4. Misinformed Decision-Making
When bad data contaminates your sales and marketing metrics and reporting, it can hurt your business on a massive scale.
In the past, executives and key stakeholders relied on instinct and intuition to make important long-term business decisions. Now, clean data provides decision-makers with the tools they need for accurate and comprehensive reporting.
5. Misaligned Sales and Marketing Teams
Dirty data makes marketing and sales alignment difficult — and lead generation is one of the first initiatives to suffer.
This means your marketing team will end up sending low-quality leads to sales. Over time, the relationship between the two departments fractures, leading to a decreased lead flow and fewer conversions.
To ensure that marketing sends the most qualified, ready-to-close leads to sales, your teams need data they both trust.
6. Decreased ROI from Sales and Marketing Technologies
Bad data prevents your technology stack from operating at its full potential.
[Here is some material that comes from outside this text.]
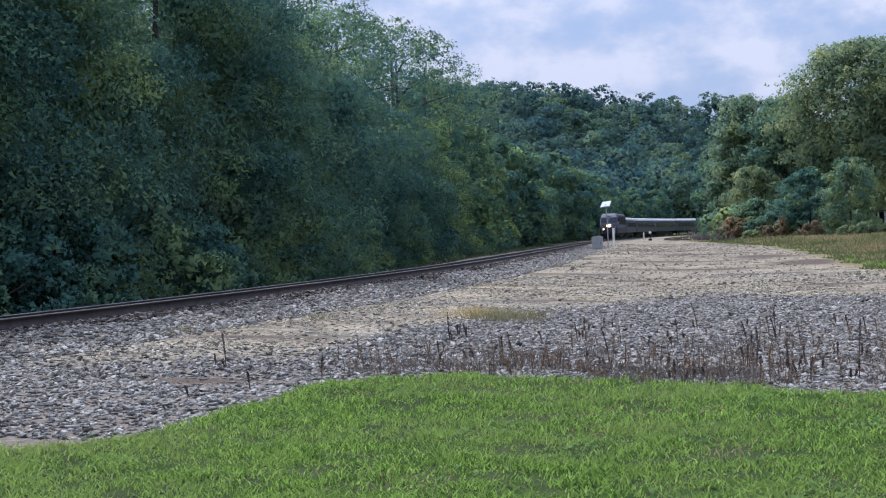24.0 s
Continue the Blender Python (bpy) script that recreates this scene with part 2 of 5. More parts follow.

When you invest in marketing automation and CRM platforms, you do so to improve the effectiveness and efficiency of your sales and marketing initiatives.
Having access to a constant stream of new data that can provide a comprehensive view of your customers, is critical for meeting your sales and marketing goals.
7. A Slower Sales Cycle
Your dirty data will create roadblocks throughout the sales cycle. That includes poor lead management, with reps contacting high-quality leads too late — or sometimes, not at all.
This slows down leads moving through the sales process. And as a result, good leads go bad and miss opportunities.
With ongoing data hygiene, your teams develop faster, more efficient sales processes to ensure every lead touchpoint is phenomenal.
How do You Prevent Dirty Data from Entering Your CRM?
Begin with regular CRM health assessments. You can do this manually or partner with your data provider.
- Use a good mix of data sources — first-party and third-party, including intent data.
- Cleanse your data regularly and fill in any gaps by enriching each field with the most reliable source possible.
- Practice ongoing data management.
The key is to identify the types of bad data in your CRM, clear them out, and replenish them with a stream of high-quality, actionable data.